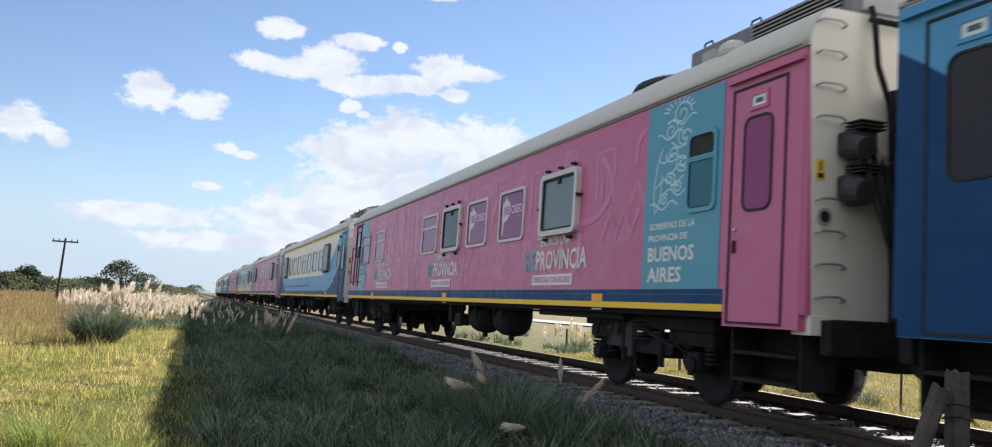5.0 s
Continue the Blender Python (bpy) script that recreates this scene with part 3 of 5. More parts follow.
def roof_unit(car, rear=True):
    """Air conditioner on the roof near the rear end: housing, louvres, fan cowl, and a low fairing before it."""
    y1, y0 = -21.45, -24.38
    prof = [(-1.04, 3.95), (-1.02, 4.46), (-0.85, 4.55), (-0.5, 4.63), (0.0, 4.66), (0.5, 4.63), (0.85, 4.55), (1.02, 4.46), (1.04, 3.95)]

    def housing():
        bm = bmesh.new()
        ends = [[bm.verts.new((x, y, z)) for x, z in prof] for y in (y0, y1)]
        for i in range(len(prof) - 1):
            bm.faces.new((ends[0][i], ends[0][i + 1], ends[1][i + 1], ends[1][i]))
        bm.faces.new(ends[0])
        bm.faces.new(ends[1])
        bmesh.ops.recalc_face_normals(bm, faces=bm.faces)
        bmesh.ops.bevel(bm, geom=bm.edges[:], offset=0.012, segments=1, affect="EDGES")
        return bm
    unit = part("air_conditioner", shared("air_conditioner", housing, ROOF_DARK), None, car, "grey air conditioning unit with louvred sides")
    part("grille_panel", shared("grille_panel", lambda: box(-1.05, -1.03, -24.22, -22.80, 4.13, 4.44), BLACK), None, unit)
    for i in range(7):
        def slat():
            return box(-0.03, 0.012, -24.24, -22.78, -0.008, 0.008, 0.003)
        s = part("louvre", shared("louvre", slat, TAUPE), None, unit)
        s.location = (-1.055, 0, 4.145 + i * 0.046)
        s.rotation_euler = (0, radians(-35), 0)
    part("side_hatch", shared("side_hatch", lambda: box(-1.055, -1.03, -22.05, -21.75, 4.18, 4.38, 0.01), TAUPE), None, unit)
    part("end_panel", shared("end_panel", lambda: box(-0.92, 0.92, -24.40, -24.37, 4.14, 4.50, 0.01), TAUPE), None, unit)
    for y in (-21.6, -22.6):
        part("lifting_eye", shared(("lifting_eye", y), lambda: add_path(bmesh.new(), [(-0.86, y - 0.1, 4.55), (-0.86, y - 0.08, 4.60), (-0.86, y + 0.08, 4.60), (-0.86, y + 0.1, 4.55)], 0.012), IRON), None, unit)

    def dome():
        b = bmesh.new()
        bmesh.ops.create_uvsphere(b, u_segments=16, v_segments=8, radius=1.0, matrix=Matrix.LocRotScale((-1.27, -22.72, 4.11), None, (0.16, 0.22, 0.13)))
        return b
    part("vent_cowl", shared("vent_cowl", dome, ROOF), None, car)

    def fairing():
        b = bmesh.new()
        bmesh.ops.create_uvsphere(b, u_segments=20, v_segments=8, radius=1.0, matrix=Matrix.LocRotScale((-0.80, -20.6, 4.19), None, (0.5, 0.7, 0.17)))
        return b
    part("roof_fairing", shared("roof_fairing", fairing, DUSTY), None, car)


def running_gear(car, shift=0.0, tank_len=0.92):
    """Underframe, two bogies with wheels, air tanks and equipment boxes."""
    part("underframe", shared("underframe", lambda: box(-1.50, 1.50, -24.2, -0.2, 1.02, 1.086, 0.015), IRON), None, car)
    for y in (-3.47, -20.75):
        b = part("bogie", shared("bogie", bogie_frame, IRON), None, car)
        b.location.y = y
        for e in (-1, 1):
            for s in (-1, 1):
                w = part("wheel", WHEEL, None, b)
                w.location = (s * 0.865, e * 1.25, 0.455)
                w.rotation_euler = (0, 0, 0 if s > 0 else math.pi)
        part("side_plate", shared("side_plate", bogie_plate, DUSTY), None, b, "dusty grey bogie side plate")
        part("bolster", shared("bolster", lambda: box(-1.25, 1.25, -1.7, 1.7, 0.84, 1.025, 0.03), IRON), None, b)

    def tank():
        b = bmesh.new()
        n = 20
        rows = [[b.verts.new((r * math.cos(2 * math.pi * i / n) * 1.0, -d, r * math.sin(2 * math.pi * i / n))) for i in range(n)] for d, r in
                [(0.0, 0.02), (0.02, 0.14), (0.07, 0.24), (0.15, 0.295), (0.24, 0.31)] + [(tank_len - d, r) for d, r in ((0.24, 0.31), (0.15, 0.295), (0.07, 0.24), (0.02, 0.14), (0.0, 0.02))]]
        for a, c in zip(rows, rows[1:]):
            for i in range(n):
                f = b.faces.new((a[i], a[(i + 1) % n], c[(i + 1) % n], c[i]))
                f.smooth = True
        b.faces.new(rows[0])
        b.faces.new(rows[-1])
        bmesh.ops.recalc_face_normals(b, faces=b.faces)
        add_box(b, -0.04, 0.04, -tank_len / 2 - 0.06, -tank_len / 2 + 0.06, -0.40, -0.27)
        for d in (0.22, tank_len - 0.22):
            add_box(b, -0.32, 0.32, -d - 0.03, -d + 0.03, 0.0, 0.36)
        return b
    for y in (-11.2 - shift, -12.8 - shift):
        t = part("air_tank", shared(("air_tank", tank_len), tank, IRON), None, car)
        t.location = (-0.98, y, 0.775)
    for name, x0, x1, y0, y1, z0, z1 in (("battery_box", -1.4, -1.24, -10.46, -10.25, 0.63, 1.03), ("battery_box", -1.4, -1.16, -11.16, -10.74, 0.58, 0.84), ("box_hanger", -1.36, -1.30, -10.86, -10.80, 0.82, 1.03), ("box_hanger", -1.36, -1.30, -11.10, -11.04, 0.82, 1.03), ("equipment_tray", -1.4, -0.3, -18.6, -15.6, 0.93, 1.03),
                                         ("brake_cylinder", -1.2, -0.9, -9.9, -9.6, 0.70, 1.03)):
        p = part(name, shared((name, y0), lambda: box(x0, x1, y0, y1, z0, z1, 0.03), IRON), None, car)
        p.location.y = -shift
    part("pipe", shared("brake_pipe", lambda: add_path(bmesh.new(), [(-1.3, -5.6, 1.03), (-1.3, -5.7, 0.995), (-1.3, -10.1, 0.995), (-1.25, -10.2, 1.03)], 0.02), IRON), None, car)
    part("pipe", shared("brake_pipe2", lambda: add_path(bmesh.new(), [(-1.3, -14.4, 1.03), (-1.3, -14.5, 0.995), (-1.3, -18.0, 0.995)], 0.02), IRON), None, car)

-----

Set task:
Produce an exact copy of each line of data, skipping embedded images.

Completed exercise:
5.0 s
Continue the Blender Python (bpy) script that recreates this scene with part 3 of 5. More parts follow.
def roof_unit(car, rear=True):
    """Air conditioner on the roof near the rear end: housing, louvres, fan cowl, and a low fairing before it."""
    y1, y0 = -21.45, -24.38
    prof = [(-1.04, 3.95), (-1.02, 4.46), (-0.85, 4.55), (-0.5, 4.63), (0.0, 4.66), (0.5, 4.63), (0.85, 4.55), (1.02, 4.46), (1.04, 3.95)]

    def housing():
        bm = bmesh.new()
        ends = [[bm.verts.new((x, y, z)) for x, z in prof] for y in (y0, y1)]
        for i in range(len(prof) - 1):
            bm.faces.new((ends[0][i], ends[0][i + 1], ends[1][i + 1], ends[1][i]))
        bm.faces.new(ends[0])
        bm.faces.new(ends[1])
        bmesh.ops.recalc_face_normals(bm, faces=bm.faces)
        bmesh.ops.bevel(bm, geom=bm.edges[:], offset=0.012, segments=1, affect="EDGES")
        return bm
    unit = part("air_conditioner", shared("air_conditioner", housing, ROOF_DARK), None, car, "grey air conditioning unit with louvred sides")
    part("grille_panel", shared("grille_panel", lambda: box(-1.05, -1.03, -24.22, -22.80, 4.13, 4.44), BLACK), None, unit)
    for i in range(7):
        def slat():
            return box(-0.03, 0.012, -24.24, -22.78, -0.008, 0.008, 0.003)
        s = part("louvre", shared("louvre", slat, TAUPE), None, unit)
        s.location = (-1.055, 0, 4.145 + i * 0.046)
        s.rotation_euler = (0, radians(-35), 0)
    part("side_hatch", shared("side_hatch", lambda: box(-1.055, -1.03, -22.05, -21.75, 4.18, 4.38, 0.01), TAUPE), None, unit)
    part("end_panel", shared("end_panel", lambda: box(-0.92, 0.92, -24.40, -24.37, 4.14, 4.50, 0.01), TAUPE), None, unit)
    for y in (-21.6, -22.6):
        part("lifting_eye", shared(("lifting_eye", y), lambda: add_path(bmesh.new(), [(-0.86, y - 0.1, 4.55), (-0.86, y - 0.08, 4.60), (-0.86, y + 0.08, 4.60), (-0.86, y + 0.1, 4.55)], 0.012), IRON), None, unit)

    def dome():
        b = bmesh.new()
        bmesh.ops.create_uvsphere(b, u_segments=16, v_segments=8, radius=1.0, matrix=Matrix.LocRotScale((-1.27, -22.72, 4.11), None, (0.16, 0.22, 0.13)))
        return b
    part("vent_cowl", shared("vent_cowl", dome, ROOF), None, car)

    def fairing():
        b = bmesh.new()
        bmesh.ops.create_uvsphere(b, u_segments=20, v_segments=8, radius=1.0, matrix=Matrix.LocRotScale((-0.80, -20.6, 4.19), None, (0.5, 0.7, 0.17)))
        return b
    part("roof_fairing", shared("roof_fairing", fairing, DUSTY), None, car)


def running_gear(car, shift=0.0, tank_len=0.92):
    """Underframe, two bogies with wheels, air tanks and equipment boxes."""
    part("underframe", shared("underframe", lambda: box(-1.50, 1.50, -24.2, -0.2, 1.02, 1.086, 0.015), IRON), None, car)
    for y in (-3.47, -20.75):
        b = part("bogie", shared("bogie", bogie_frame, IRON), None, car)
        b.location.y = y
        for e in (-1, 1):
            for s in (-1, 1):
                w = part("wheel", WHEEL, None, b)
                w.location = (s * 0.865, e * 1.25, 0.455)
                w.rotation_euler = (0, 0, 0 if s > 0 else math.pi)
        part("side_plate", shared("side_plate", bogie_plate, DUSTY), None, b, "dusty grey bogie side plate")
        part("bolster", shared("bolster", lambda: box(-1.25, 1.25, -1.7, 1.7, 0.84, 1.025, 0.03), IRON), None, b)

    def tank():
        b = bmesh.new()
        n = 20
        rows = [[b.verts.new((r * math.cos(2 * math.pi * i / n) * 1.0, -d, r * math.sin(2 * math.pi * i / n))) for i in range(n)] for d, r in
                [(0.0, 0.02), (0.02, 0.14), (0.07, 0.24), (0.15, 0.295), (0.24, 0.31)] + [(tank_len - d, r) for d, r in ((0.24, 0.31), (0.15, 0.295), (0.07, 0.24), (0.02, 0.14), (0.0, 0.02))]]
        for a, c in zip(rows, rows[1:]):
            for i in range(n):
                f = b.faces.new((a[i], a[(i + 1) % n], c[(i + 1) % n], c[i]))
                f.smooth = True
        b.faces.new(rows[0])
        b.faces.new(rows[-1])
        bmesh.ops.recalc_face_normals(b, faces=b.faces)
        add_box(b, -0.04, 0.04, -tank_len / 2 - 0.06, -tank_len / 2 + 0.06, -0.40, -0.27)
        for d in (0.22, tank_len - 0.22):
            add_box(b, -0.32, 0.32, -d - 0.03, -d + 0.03, 0.0, 0.36)
        return b
    for y in (-11.2 - shift, -12.8 - shift):
        t = part("air_tank", shared(("air_tank", tank_len), tank, IRON), None, car)
        t.location = (-0.98, y, 0.775)
    for name, x0, x1, y0, y1, z0, z1 in (("battery_box", -1.4, -1.24, -10.46, -10.25, 0.63, 1.03), ("battery_box", -1.4, -1.16, -11.16, -10.74, 0.58, 0.84), ("box_hanger", -1.36, -1.30, -10.86, -10.80, 0.82, 1.03), ("box_hanger", -1.36, -1.30, -11.10, -11.04, 0.82, 1.03), ("equipment_tray", -1.4, -0.3, -18.6, -15.6, 0.93, 1.03),
                                         ("brake_cylinder", -1.2, -0.9, -9.9, -9.6, 0.70, 1.03)):
        p = part(name, shared((name, y0), lambda: box(x0, x1, y0, y1, z0, z1, 0.03), IRON), None, car)
        p.location.y = -shift
    part("pipe", shared("brake_pipe", lambda: add_path(bmesh.new(), [(-1.3, -5.6, 1.03), (-1.3, -5.7, 0.995), (-1.3, -10.1, 0.995), (-1.25, -10.2, 1.03)], 0.02), IRON), None, car)
    part("pipe", shared("brake_pipe2", lambda: add_path(bmesh.new(), [(-1.3, -14.4, 1.03), (-1.3, -14.5, 0.995), (-1.3, -18.0, 0.995)], 0.02), IRON), None, car)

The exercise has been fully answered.